▸ **REQUEST**:
Reply only with how many lines contain the word "seconds".

[start]

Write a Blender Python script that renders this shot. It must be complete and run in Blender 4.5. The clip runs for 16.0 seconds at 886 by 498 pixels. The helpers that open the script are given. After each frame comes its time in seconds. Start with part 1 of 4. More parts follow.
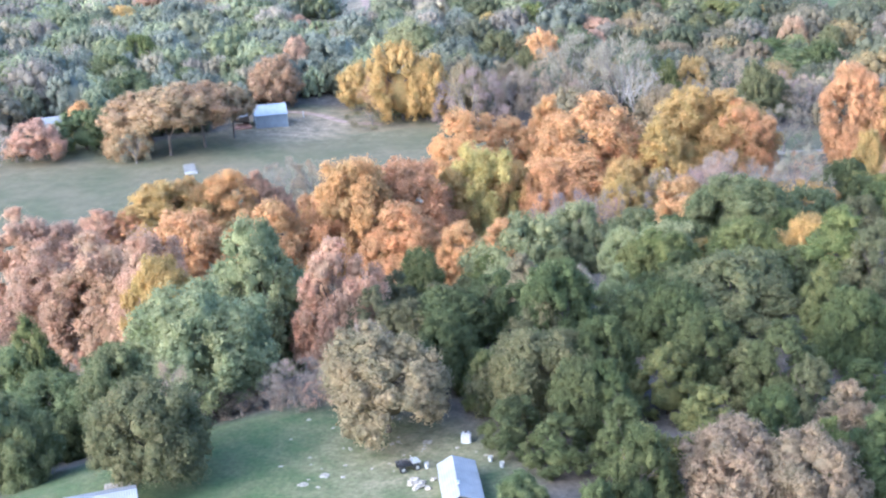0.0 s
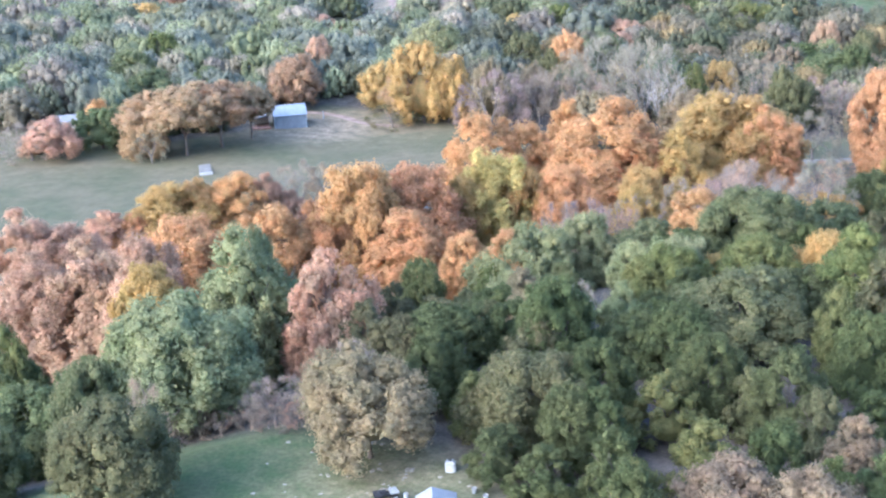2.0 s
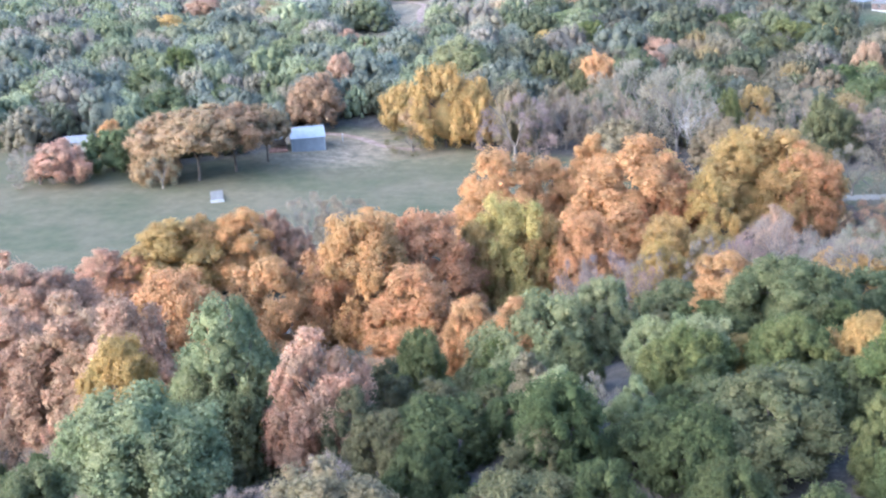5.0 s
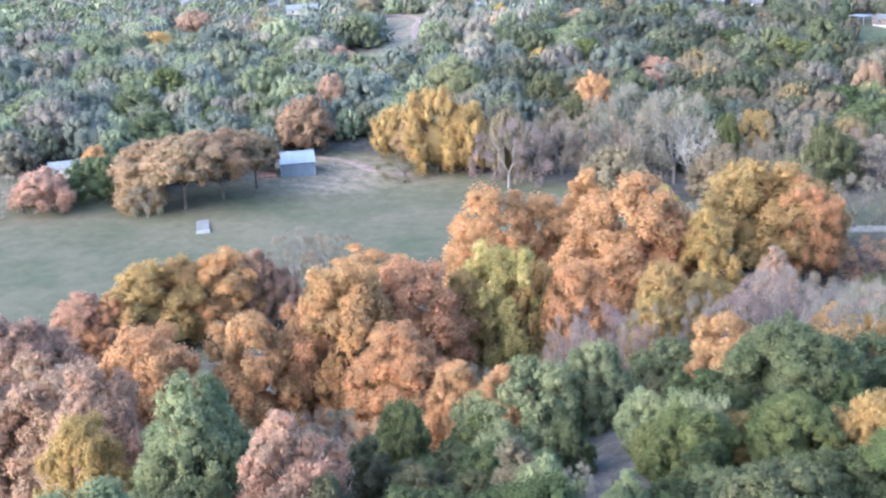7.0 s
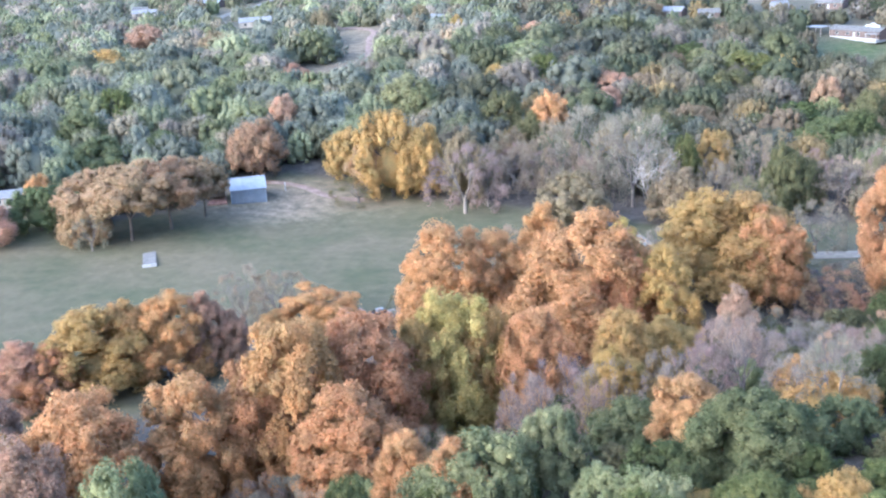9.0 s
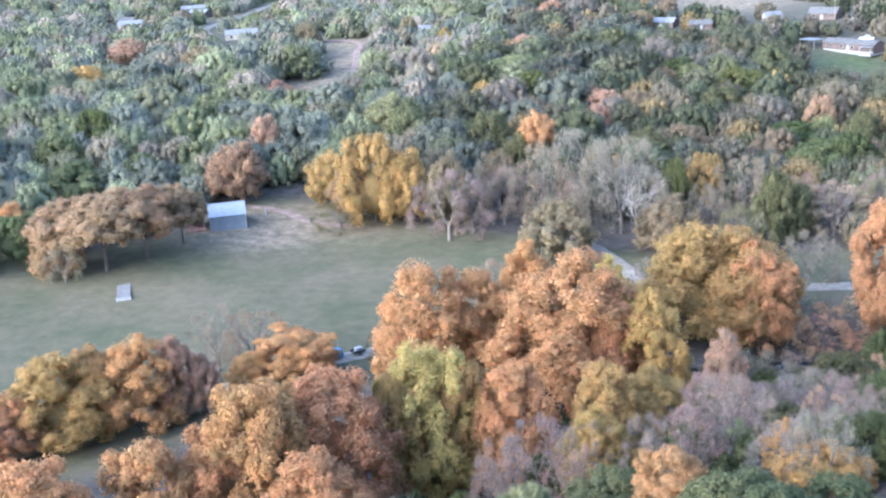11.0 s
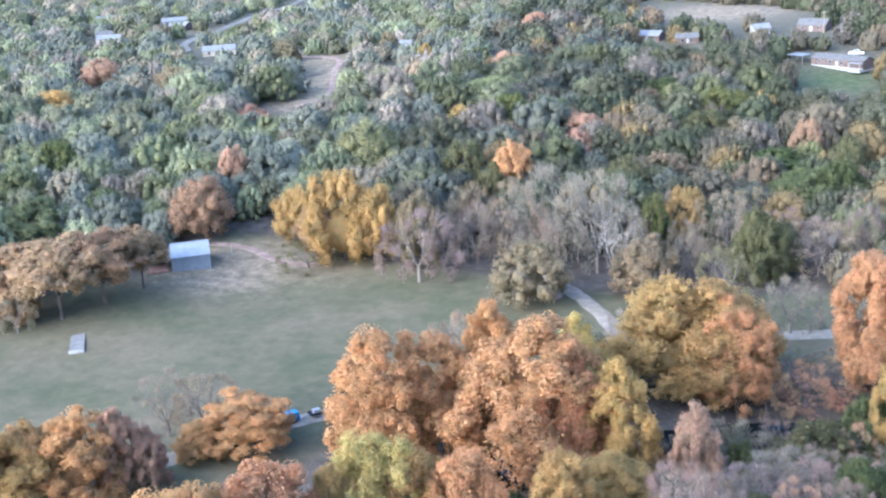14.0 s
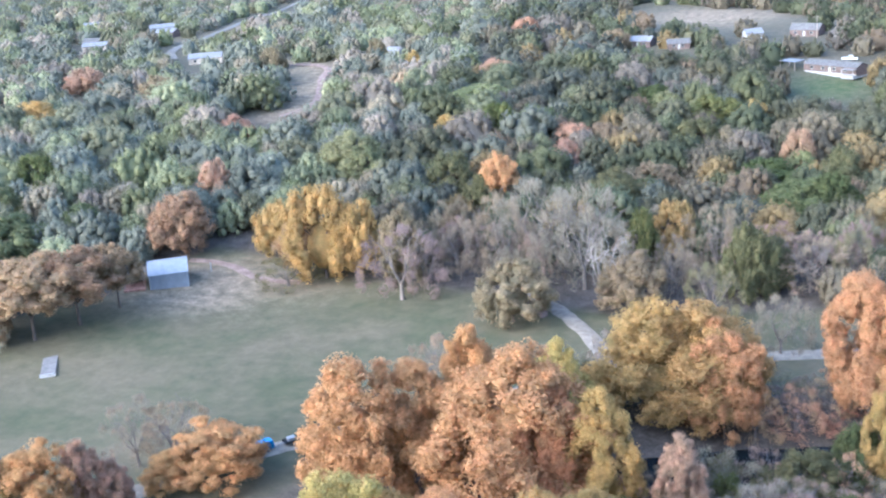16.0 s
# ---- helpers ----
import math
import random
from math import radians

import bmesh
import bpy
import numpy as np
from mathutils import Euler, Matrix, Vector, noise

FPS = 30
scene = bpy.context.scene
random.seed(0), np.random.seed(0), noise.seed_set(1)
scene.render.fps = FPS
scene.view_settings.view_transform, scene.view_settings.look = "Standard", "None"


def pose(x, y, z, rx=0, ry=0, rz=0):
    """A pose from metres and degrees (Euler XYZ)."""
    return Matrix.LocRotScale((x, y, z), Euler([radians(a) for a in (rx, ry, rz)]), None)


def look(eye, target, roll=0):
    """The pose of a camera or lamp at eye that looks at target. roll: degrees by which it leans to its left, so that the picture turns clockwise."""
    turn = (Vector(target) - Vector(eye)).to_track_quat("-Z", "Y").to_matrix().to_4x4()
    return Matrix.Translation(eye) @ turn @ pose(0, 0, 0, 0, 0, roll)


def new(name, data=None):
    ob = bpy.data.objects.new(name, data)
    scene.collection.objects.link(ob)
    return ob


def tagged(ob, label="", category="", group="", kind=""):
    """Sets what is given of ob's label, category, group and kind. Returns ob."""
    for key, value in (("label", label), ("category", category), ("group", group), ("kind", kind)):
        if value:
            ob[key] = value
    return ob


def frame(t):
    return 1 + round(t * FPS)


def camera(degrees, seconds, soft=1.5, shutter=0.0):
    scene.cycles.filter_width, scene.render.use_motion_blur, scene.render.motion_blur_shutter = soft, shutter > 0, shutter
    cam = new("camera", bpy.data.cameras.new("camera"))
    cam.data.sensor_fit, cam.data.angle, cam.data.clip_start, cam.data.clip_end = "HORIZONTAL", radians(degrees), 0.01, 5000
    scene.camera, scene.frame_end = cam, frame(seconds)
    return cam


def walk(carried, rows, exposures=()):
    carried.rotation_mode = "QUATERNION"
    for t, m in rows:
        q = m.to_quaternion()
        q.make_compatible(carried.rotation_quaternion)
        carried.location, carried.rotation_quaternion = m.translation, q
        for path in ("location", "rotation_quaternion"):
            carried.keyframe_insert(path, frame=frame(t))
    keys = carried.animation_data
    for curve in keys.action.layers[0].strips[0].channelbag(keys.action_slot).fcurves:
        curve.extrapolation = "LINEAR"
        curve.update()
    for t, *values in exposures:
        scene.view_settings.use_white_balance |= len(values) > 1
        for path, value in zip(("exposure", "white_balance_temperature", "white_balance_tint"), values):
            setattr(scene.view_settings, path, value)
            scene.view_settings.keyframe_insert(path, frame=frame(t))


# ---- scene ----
EXPOSURE, KELVIN, TINT = 2.44, 4800, 10
cam = camera(40.0, 16.0, soft=2.25)
PATH = [
    (0, (-0.735, 10.362, 68.46), (-1.262, 12.205, 67.889), -3.6),
    (0.5, (0.24, 11.499, 68.159), (-0.312, 13.335, 67.59), -3.4),
    (1, (0.833, 13.201, 67.959), (0.271, 15.035, 67.39), -3.2),
    (1.5, (1.244, 15.141, 67.937), (0.673, 16.972, 67.368), -3.2),
    (2, (1.368, 17.413, 67.864), (0.789, 19.241, 67.296), -3.2),
    (2.5, (1.42, 19.838, 67.823), (0.836, 21.664, 67.254), -3.2),
    (3, (1.356, 22.48, 67.692), (0.745, 24.299, 67.125), -3.0),
    (3.5, (1.307, 25.063, 68.131), (0.677, 26.875, 67.565), -2.9),
    (4, (1.323, 27.511, 69.32), (0.69, 29.322, 68.754), -2.9),
    (6.5, (0.169, 39.718, 75.239), (-0.465, 41.529, 74.676), -3.1),
    (7, (0.1, 41.771, 76.463), (-0.533, 43.582, 75.9), -3.1),
    (7.5, (0.002, 43.603, 77.683), (-0.628, 45.415, 77.119), -3.1),
    (8, (-0.341, 45.91, 78.854), (-0.943, 47.732, 78.289), -3.2),
    (8.5, (-0.719, 48.611, 79.78), (-1.295, 50.441, 79.214), -3.4),
    (9, (-0.636, 50.966, 81.03), (-1.211, 52.796, 80.463), -3.4),
    (11.5, (0.299, 63.704, 86.609), (-0.269, 65.536, 86.039), -3.7),
    (12, (0.92, 66.363, 87.756), (0.352, 68.193, 87.185), -3.8),
    (12.5, (1.5, 69.218, 88.838), (0.931, 71.048, 88.266), -3.9),
    (13, (2.056, 71.963, 89.895), (1.487, 73.792, 89.321), -4.0),
    (13.5, (2.693, 74.459, 91.171), (2.123, 76.288, 90.595), -4.1),
    (14, (3.166, 76.891, 92.44), (2.598, 78.719, 91.863), -4.2),
    (14.5, (3.859, 79.519, 93.427), (3.29, 81.348, 92.85), -4.3),
    (15, (4.095, 81.977, 93.992), (3.527, 83.807, 93.417), -4.4),
    (15.5, (4.091, 83.982, 93.958), (3.525, 85.812, 93.382), -4.4),
    (16, (4.526, 85.312, 93.689), (3.961, 87.142, 93.113), -4.5),
]
walk(cam, [(t, look(eye, target, roll)) for t, eye, target, roll in PATH], exposures=[(0, EXPOSURE + 0.16, KELVIN, TINT), (7, EXPOSURE + 0.04, KELVIN, TINT), (16, EXPOSURE - 0.04, KELVIN, TINT)])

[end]

▸ **TASK RESPONSE**:
3